Nepal will never allow external meddling in its politics as its leadership is capable of handling problems, Nepalese foreign minister Pradeep Gyawali said on Saturday amid apprehensions in India about China’s role in the political turmoil in the neighbouring country.
Gyawali, in India to co-chair a meeting of the bilateral joint commission, said his country has “excellent” ties with India and China and seeks to improve connectivity and economic ties with both.
“Nepal’s relations with both neighbours are excellent. We never compare our relations with each other and we never accept interference in our domestic politics or internal affairs,” he told a group of reporters at the Nepalese embassy.
“We are able to settle our problems ourselves. As a close neighbour, there may be some concerns or questions but we never accept interference,” he said, replying to a question about China’s efforts to resolve differences between factions of the ruling Nepal Communist Party (NCP).
Gyawali skirted a question about remarks by NCP leader Pushpa Kamal Dahal “Prachanda” that Prime Minister KP Sharma Oli had split the ruling party and dissolved Parliament on the “direction of India”, and said he also represented Prachanda and it wouldn’t be appropriate for him to comment.

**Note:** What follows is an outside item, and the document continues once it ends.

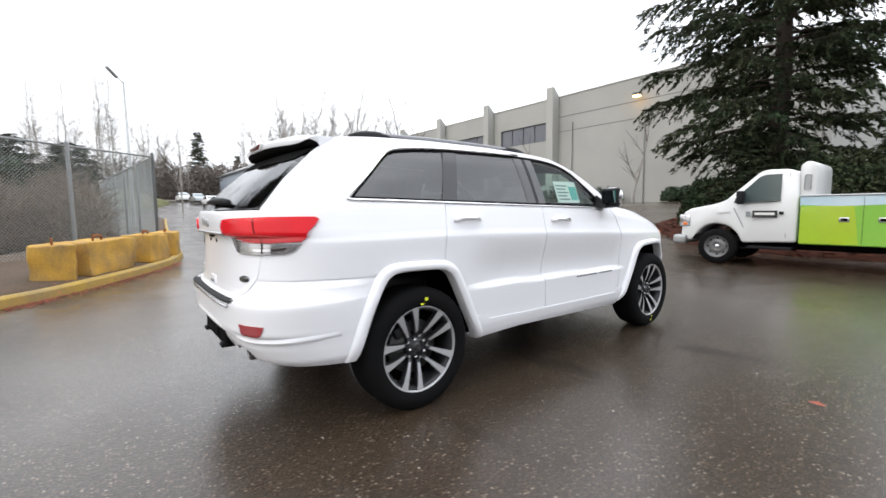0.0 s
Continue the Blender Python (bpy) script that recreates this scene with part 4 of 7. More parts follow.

He defended Oli’s decision to dissolve the House of Representatives and call early elections by saying this was the outcome of long-standing “internal problems”.
Gyawali added, “In a parliamentary system, if the prime minister feels the time has come to seek a fresh mandate, it is the universally accepted practice that the government can dissolve Parliament and seek a fresh mandate. By and large, democracy is a system where the public has the final authority to decide the fate of the government and the country.”
Nepal was plunged into political uncertainty by Oli’s decision to dissolve Parliament after problems within the NCP increased over the past few months. Amid the turmoil, China sent Guo Yezhou, the vice minister of the international department of the Communist Party of China, to Nepal to broker an understanding between the two factions of the NCP.
Guo’s visit was preceded by the Chinese ambassador’s unsuccessful efforts for a patch-up between Oli and Prachanda. Guo’s efforts too didn’t yield any result.
Against the backdrop of the military standoff along the Line of Actual Control (LAC), India has kept a wary eye on China’s role in Nepal while maintaining a hands-off approach.